A1. Thank you for highlighting these detailed potential extensions. We acknowledge that many of these points are promising directions for future work. However, before addressing each point individually, we would like to emphasize that the primary objective of this paper is to expose the vulnerabilities inherent in collaborative learning by analyzing representative CMA2B algorithms. Specifically, we have conducted a rigorous study of both homogeneous and heterogeneous cooperative settings, yielding non-trivial theoretical results . We believe our work uncovers core vulnerabilities in multi-agent cooperative bandits, laying a foundation that can inspire future research in this field.

Q2. No Collision: The authors overlook collisions in the multi-agent MAB (MMAB) problem, lacking literature support for this choice.

A2. We agree that addressing the collision problem in MMAB is important, particularly in applications such as cognitive networks. However, it is also crucial to study multi-agent cooperative learning settings without collisions, as highlighted in the CMA2B literature (e.g., Vial et al., 2021; Yang et al., 2021, 2022; Wang et al., 2022, 2023a,b). In this paper, we focus on vulnerabilities introduced by cooperation under these non-collision settings, which align with the assumptions in much of the CMA2B literature. While we acknowledge that incorporating collisions could introduce additional challenges for attack design, we believe the insights presented in our work provide a valuable foundation that can inspire advancements in addressing vulnerabilities in collision-based settings.

Q3. Pre-Attack Reward Observability: The paper assumes that the attacker can observe pre-attack rewards for all agents, which seems unrealistic in practical applications. It remains unclear how an attacker would access this information.

A3. Building on adversarial attacks in single-agent bandits, we adopt the same threat model commonly used in the single-agent literature (e.g., Jun et al., 2018; Liu & Shroff, 2019; Zuo, 2024). This model assumes that the attacker has access to all pre-attack reward information. However, it is important to highlight that our attack algorithms rely on reward information from the target agents (including shared samples from other agents). Notably, our algorithms can still function effectively even when the set of attackable agents is restricted (footnote 1 on page 3).

Q4. Prior Knowledge of Local Arm Sets: In the heterogeneous setting, the assumption that the attacker knows each agent’s local arm set also seems impractical.

A4. Since the CMA2B model enables agents to communicate with one another, local arm set information can be easily shared across the system, incurring only a constant communication cost. This assumption aligns with the practices in the heterogeneous CMA2B literature (Baek & Farias, 2021; Yang et al., 2022; Wang et al., 2023b).

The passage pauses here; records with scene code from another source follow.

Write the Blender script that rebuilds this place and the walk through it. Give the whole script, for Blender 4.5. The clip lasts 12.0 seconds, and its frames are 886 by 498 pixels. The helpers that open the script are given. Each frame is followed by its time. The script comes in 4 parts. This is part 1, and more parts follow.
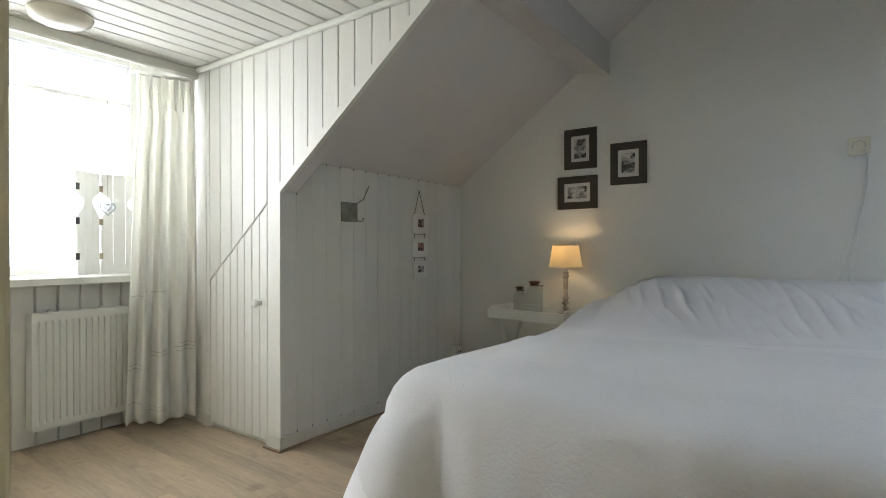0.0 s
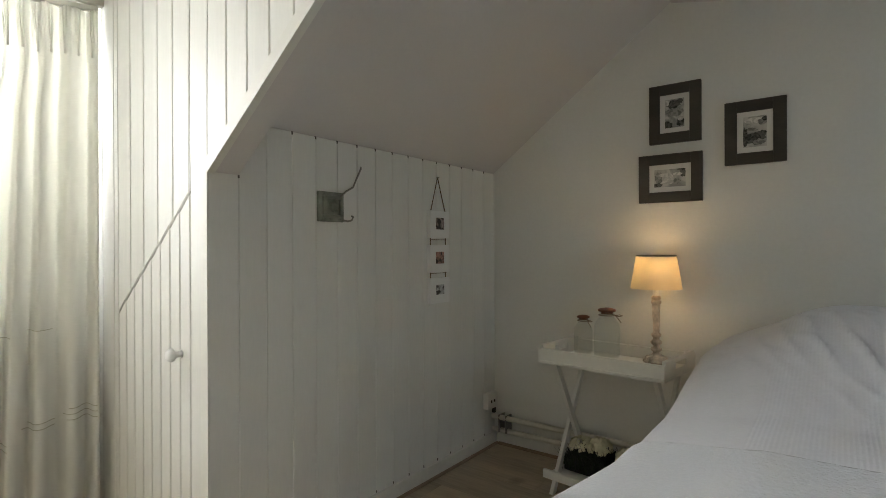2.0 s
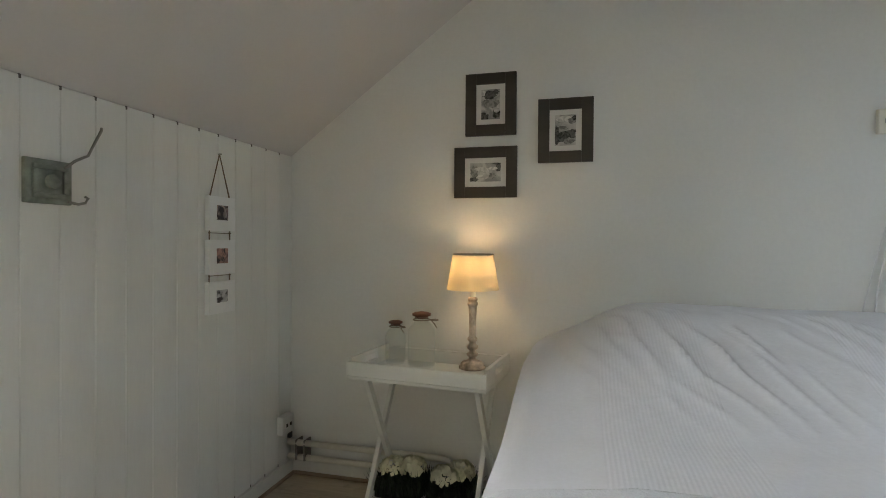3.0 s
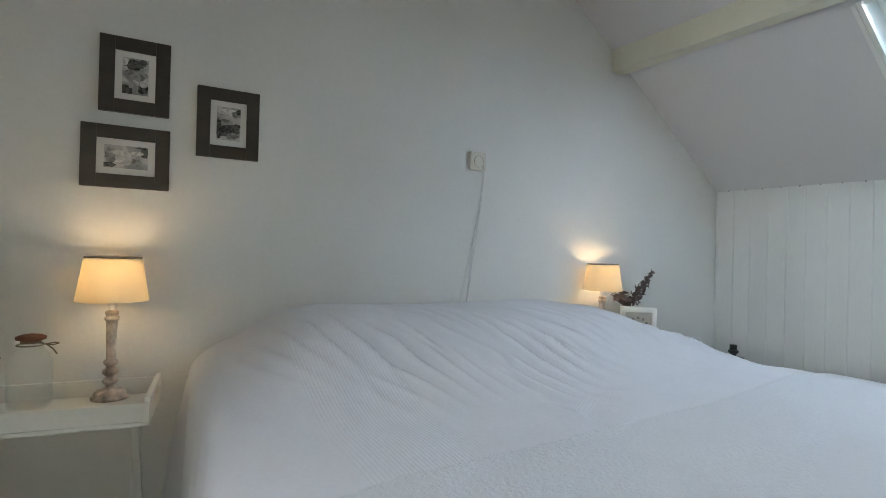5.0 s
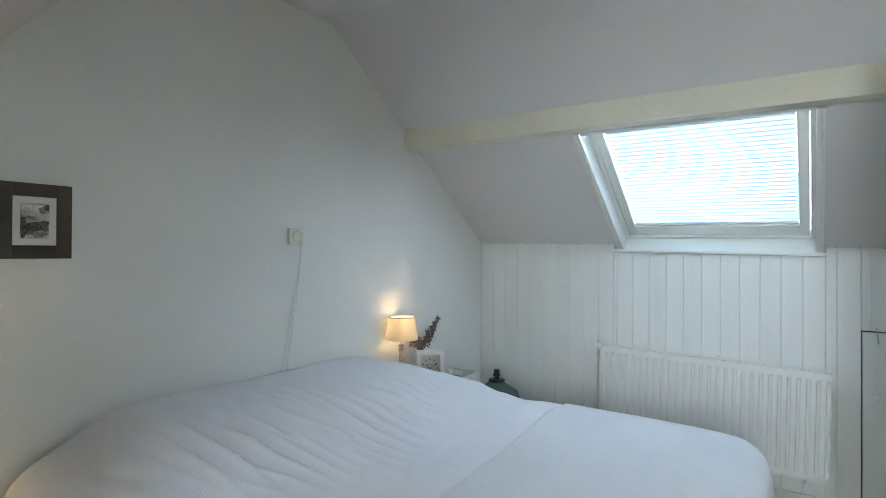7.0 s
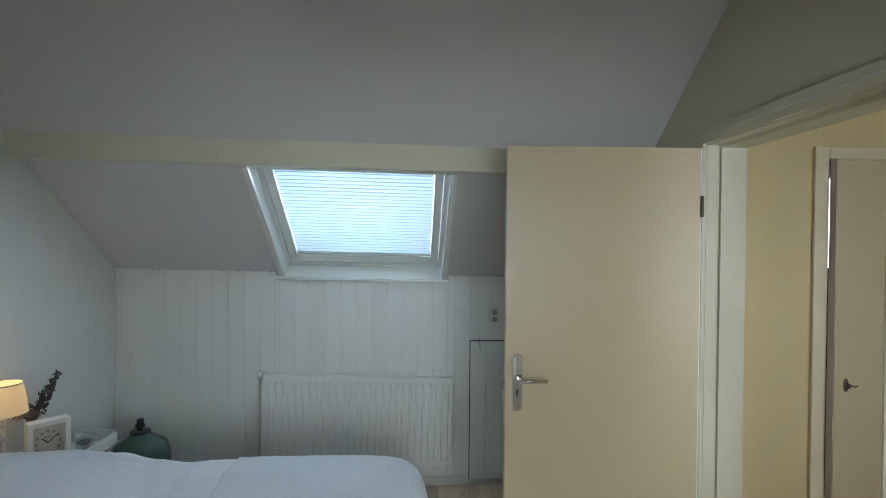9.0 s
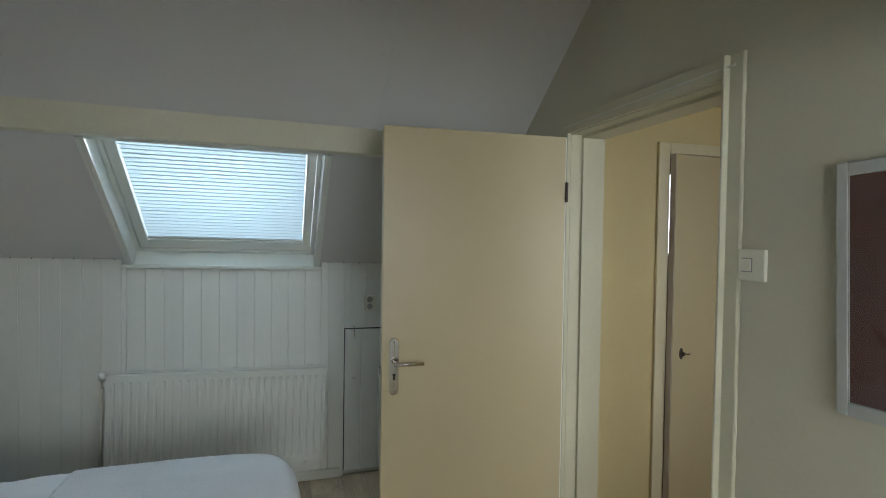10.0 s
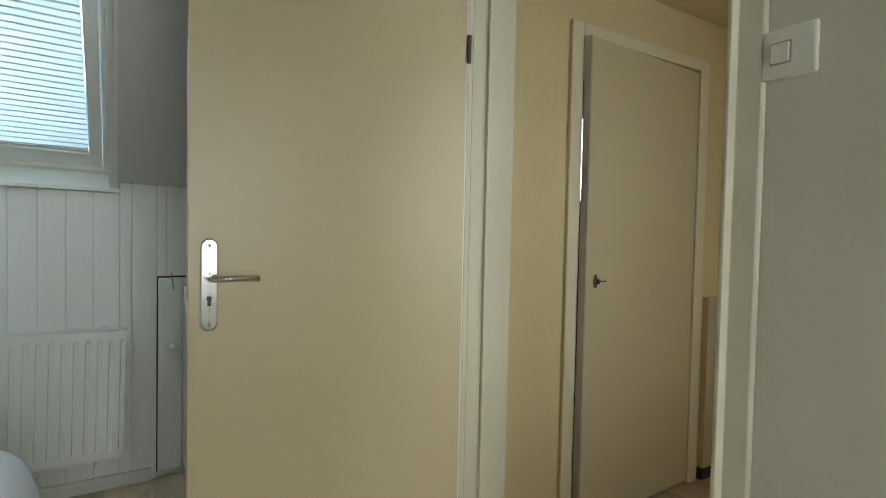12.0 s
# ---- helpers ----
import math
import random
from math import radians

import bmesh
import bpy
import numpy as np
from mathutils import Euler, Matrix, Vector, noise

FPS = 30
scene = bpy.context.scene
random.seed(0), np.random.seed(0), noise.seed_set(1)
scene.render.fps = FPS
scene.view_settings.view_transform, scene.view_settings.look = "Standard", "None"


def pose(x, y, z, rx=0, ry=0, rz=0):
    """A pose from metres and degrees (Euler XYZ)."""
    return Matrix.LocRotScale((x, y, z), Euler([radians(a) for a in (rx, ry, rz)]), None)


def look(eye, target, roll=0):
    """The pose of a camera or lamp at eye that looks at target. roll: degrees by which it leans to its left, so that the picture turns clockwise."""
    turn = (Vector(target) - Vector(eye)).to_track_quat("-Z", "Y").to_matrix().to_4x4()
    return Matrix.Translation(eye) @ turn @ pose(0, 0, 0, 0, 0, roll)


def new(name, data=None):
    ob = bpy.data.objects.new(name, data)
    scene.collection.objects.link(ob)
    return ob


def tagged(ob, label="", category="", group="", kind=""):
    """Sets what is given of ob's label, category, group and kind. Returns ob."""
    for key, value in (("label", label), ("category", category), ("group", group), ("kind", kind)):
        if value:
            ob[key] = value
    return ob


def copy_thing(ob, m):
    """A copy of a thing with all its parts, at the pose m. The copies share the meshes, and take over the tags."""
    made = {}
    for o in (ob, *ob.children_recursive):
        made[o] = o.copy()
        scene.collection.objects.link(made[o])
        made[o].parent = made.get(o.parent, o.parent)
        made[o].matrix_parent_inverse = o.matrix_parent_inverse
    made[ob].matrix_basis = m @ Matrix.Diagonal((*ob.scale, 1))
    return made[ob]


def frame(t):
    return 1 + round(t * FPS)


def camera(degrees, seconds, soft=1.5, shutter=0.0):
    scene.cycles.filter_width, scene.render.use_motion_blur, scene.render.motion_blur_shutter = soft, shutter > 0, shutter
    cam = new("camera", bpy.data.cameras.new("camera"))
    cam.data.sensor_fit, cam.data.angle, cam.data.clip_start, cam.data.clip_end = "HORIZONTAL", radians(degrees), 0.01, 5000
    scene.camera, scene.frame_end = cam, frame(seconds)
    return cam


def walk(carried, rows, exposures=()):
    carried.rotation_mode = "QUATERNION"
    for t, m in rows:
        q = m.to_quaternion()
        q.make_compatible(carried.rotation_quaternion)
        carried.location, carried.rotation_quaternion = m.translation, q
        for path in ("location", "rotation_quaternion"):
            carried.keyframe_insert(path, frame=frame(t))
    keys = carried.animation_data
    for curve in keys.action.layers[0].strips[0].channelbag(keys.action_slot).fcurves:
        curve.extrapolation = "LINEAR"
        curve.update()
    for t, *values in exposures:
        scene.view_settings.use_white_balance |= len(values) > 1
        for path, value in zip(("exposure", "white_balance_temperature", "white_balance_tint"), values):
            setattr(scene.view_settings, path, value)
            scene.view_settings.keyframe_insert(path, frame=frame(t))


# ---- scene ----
# light levels and the clip's exposure
EXPOSURES = ((0.0, 0.52, 6130, 12), (2.0, 0.50, 6430, 12), (2.5, 0.55, 6420, 12), (3.0, 0.88, 6270, 12), (3.5, 1.02, 6020, 11), (5.5, 0.92, 5700, 11), (6.0, 0.94, 5650, 10), (6.7, 1.05, 5600, 9),
             (8.5, 0.43, 5600, 8), (9.0, 0.28, 5700, 7), (9.5, 0.14, 5900, 7), (10.5, -0.05, 6150, 5), (11.0, -0.02, 6150, 5), (11.5, 0.10, 6200, 5), (12.0, 0.24, 6250, 5))
SKYLIGHT_FILL_W = 6.4
DORMER_W, SKYLIGHT_W, LANDING_FILL_W, LAMP_W, BACKDROP = 22.0, 14.0, 2.0, 0.55, 2.5

cam = camera(80.1, 12.0, 0.8)
PATH = [
    (0, (2.096, -3.191, 0.972), (0.940, -1.558, 0.967), -0.1),
    (0.5, (1.967, -2.969, 0.973), (0.758, -1.375, 0.97), -0.5),
    (1, (1.831, -2.718, 0.979), (0.588, -1.152, 0.978), -0.5),
    (1.5, (1.659, -2.536, 1.001), (0.38, -0.999, 1.003), -0.5),
    (2, (1.454, -2.384, 1.02), (0.25, -0.787, 1.017), -0.2),
    (2.5, (1.332, -2.23, 1.006), (0.402, -0.459, 1.004), 0.1),
    (3, (1.248, -2.117, 1.026), (0.745, -0.182, 1.006), 0.4),
    (3.5, (1.258, -2.027, 1.005), (1.284, -0.028, 1.023), 0.6),
    (3.7, (1.24, -2.022, 1.009), (1.498, -0.038, 1.028), 1.0),
    (5.3, (0.841, -2.062, 1.04), (1.918, -0.377, 1.057), 1.3),
    (5.5, (0.765, -2.058, 1.057), (1.921, -0.426, 1.078), 1.2),
    (6, (0.612, -2.05, 1.175), (1.994, -0.605, 1.178), 1.2),
    (6.5, (0.565, -2.116, 1.28), (2.083, -0.814, 1.304), 0.9),
    (6.7, (0.556, -2.145, 1.314), (2.112, -0.889, 1.337), 0.7),
    (8.3, (0.507, -1.912, 1.627), (2.476, -1.562, 1.596), -0.1),
    (8.5, (0.519, -1.925, 1.638), (2.506, -1.703, 1.612), 0.2),
    (9, (0.526, -1.93, 1.639), (2.523, -2.046, 1.613), 0.5),
    (9.5, (0.542, -1.926, 1.629), (2.504, -2.316, 1.587), 0.5),
    (10, (0.574, -1.927, 1.6), (2.486, -2.512, 1.548), 0.8),
    (10.5, (0.664, -1.959, 1.539), (2.524, -2.691, 1.484), 0.9),
    (11, (0.863, -2.016, 1.432), (2.668, -2.877, 1.39), 0.8),
    (11.5, (1.039, -2.068, 1.333), (2.799, -3.017, 1.286), 0.9),
    (12, (1.213, -2.164, 1.217), (2.914, -3.214, 1.154), 1.2),
]
walk(cam, [(t, look(e, a, r)) for t, e, a, r in PATH], EXPOSURES)

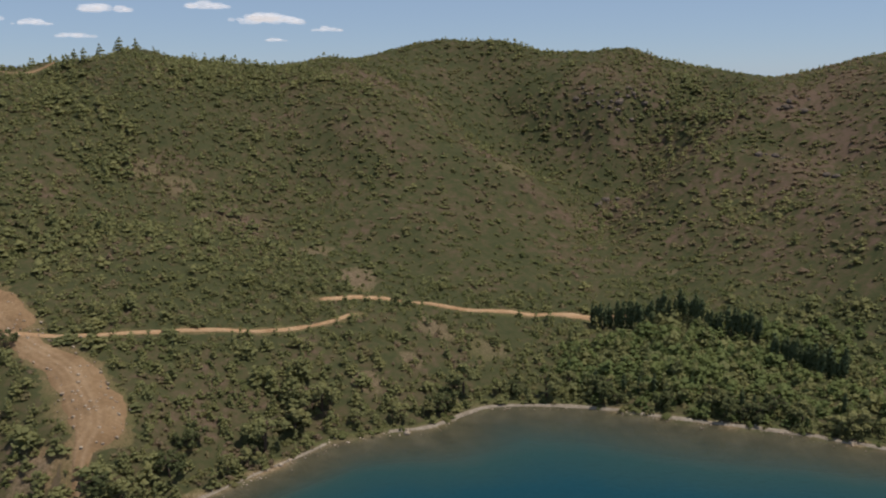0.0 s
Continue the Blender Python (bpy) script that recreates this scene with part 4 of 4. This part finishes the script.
def lump(rng, rings, segs, rough):
    """A closed uneven ball of unit size, as vertices and triangles."""
    v = [(0, 0, -1)]
    for i in range(rings):
        a = math.pi * (i + 1) / (rings + 1)
        for k in range(segs):
            b = 6.283 * (k + 0.5 * (i % 2)) / segs
            q = 1 + rough * (rng.rand() - 0.5) * 2
            v.append((q * math.sin(a) * math.cos(b), q * math.sin(a) * math.sin(b), -q * math.cos(a)))
    v.append((0, 0, 1))
    f = []
    for k in range(segs):
        n = (k + 1) % segs
        f.append((0, 1 + n, 1 + k))
        for i in range(rings - 1):
            a, b = 1 + i * segs, 1 + (i + 1) * segs
            f += [(a + k, a + n, b + n), (a + k, b + n, b + k)]
        f.append((len(v) - 1, 1 + (rings - 1) * segs + k, 1 + (rings - 1) * segs + n))
    return np.array(v), np.array(f)


def cloud(x, y, z, wide, seed):
    rng = np.random.RandomState(seed)
    side = np.array([y, -x]) / math.hypot(x, y)
    pieces = []
    for i in range(11):
        u = (i - 5) / 5.6 + 0.1 * rng.randn()
        v, f = lump(rng, 4, 8, 0.16)
        r = wide * (0.07 + 0.06 * rng.rand()) * (1.1 - 0.6 * abs(u))
        c = np.array([x + side[0] * u * wide * 0.45, y + side[1] * u * wide * 0.45, z + r * 0.35 + wide * 0.05 * rng.rand() * (1 - abs(u))])
        pieces.append((v * np.array([r * 1.3, r * 1.3, r * 0.6]) + c, f))
    v, f = joined(pieces)
    tagged(mesh_object("cloud", v, f, CLOUD, smooth=True), "small white fair-weather cloud low in the sky", "cloud", kind="structure")


CLOUDS = [(-2240, 3672, 335, 191), (-1962, 3828, 404, 318), (-1517, 4026, 430, 270), (-1251, 4117, 368, 350), (-924, 4202, 317, 191), (-2102, 3781, 279, 191), (-1191, 4114, 264, 127), (-4532, 158, 415, 191), (-4364, 1094, 448, 350), (-4155, 1654, 366, 70), (-3425, 2763, 312, 121), (-3238, 2957, 416, 159), (-3032, 3144, 421, 223), (-2695, 3404, 363, 254), (-2458, 3558, 354, 254), (-4587, -400, 398, 318), (-4592, -111, 313, 127), (-4580, 161, 413, 191), (-4398, 1103, 451, 254), (-4176, 1672, 380, 79), (-1201, 4136, 356, 382)]
for i, (x, y, z, w) in enumerate(CLOUDS):
    cloud(x, y, z, w, 100 + i)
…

Q5. Algorithm Awareness: The assumption that the attacker knows each agent’s exact algorithm is the strongest and most limiting.

A5. In this paper, we primarily focus on representative CMA2B algorithms, assuming that the attacker has knowledge of the agents' algorithms, which enables more efficient attacks. However, as discussed in Section 4.2.4, we also extend our findings to general homogeneous CMA2B algorithms without requiring knowledge of the exact algorithms and provide a cost analysis in Appendix B.5. For heterogeneous settings, AAS and TAS remain effective tools for identifying agents vulnerable to attacks and selecting target agents, even without precise algorithm awareness. Developing more general attack strategies for heterogeneous CMA2B algorithms remains an open and promising direction for future research.

评论

Q6. Other strong assumptions include (a) the attacker knows the exact leader in the leader-follower structure, and (b) The attacker has prior knowledge of the reward ranking of all arms.

A6. (a) For the leader-follower algorithm, the actions of the two types of agents are sufficiently distinct, allowing the attacker to quickly identify the leader through observations at the beginning of the game, even without prior knowledge. While we did not explicitly include this identification phase in our algorithm, our primary goal was to highlight the vulnerability of the leader within the framework.

(b) Regarding the reward ranking assumption, our oracle attack in Section 4.2 relies on this knowledge for theoretical analysis, while it is relaxed in Section 4.3 with the LTA algorithm. We introduce these two algorithms sequentially to first provide key theoretical insights from the oracle attack and then demonstrate the more general applicability of the LTA algorithm. We appreciate the reviewer’s suggestion and will revise the manuscript to introduce and emphasize the LTA algorithm earlier to strengthen the practical relevance of our work.

AC 元评审

This paper studies adversarial attacks on cooperative multi-agent multi-armed bandits (CMA2B) in both homogeneous and heterogeneous settings. The reviewers agree that the paper addresses an interesting and well-motivated problem. However, the reviewers raised several shared concerns including limited technical novelty, unclear discussion about contributions, relatively strong assumptions, and presentation issues with technical results. I recommend rejection for current version, and believe the submission would get much stronger by revising according to reviewers' suggestions.

审稿人讨论附加意见

The reviewers raised several concerns about limited technical novelty, unclear discussion about contributions, relatively strong assumptions, and presentation issues with technical results. The authors responded by clarifying the difference and novelty with related works (some of which were ignored), explaining the contribution especially the heterogeneous setting, clarifying assumptions, and identifying some typos/errors in technical results. Overall, the paper has the potential but would require substantial revision. Thus, my recommendation is rejection.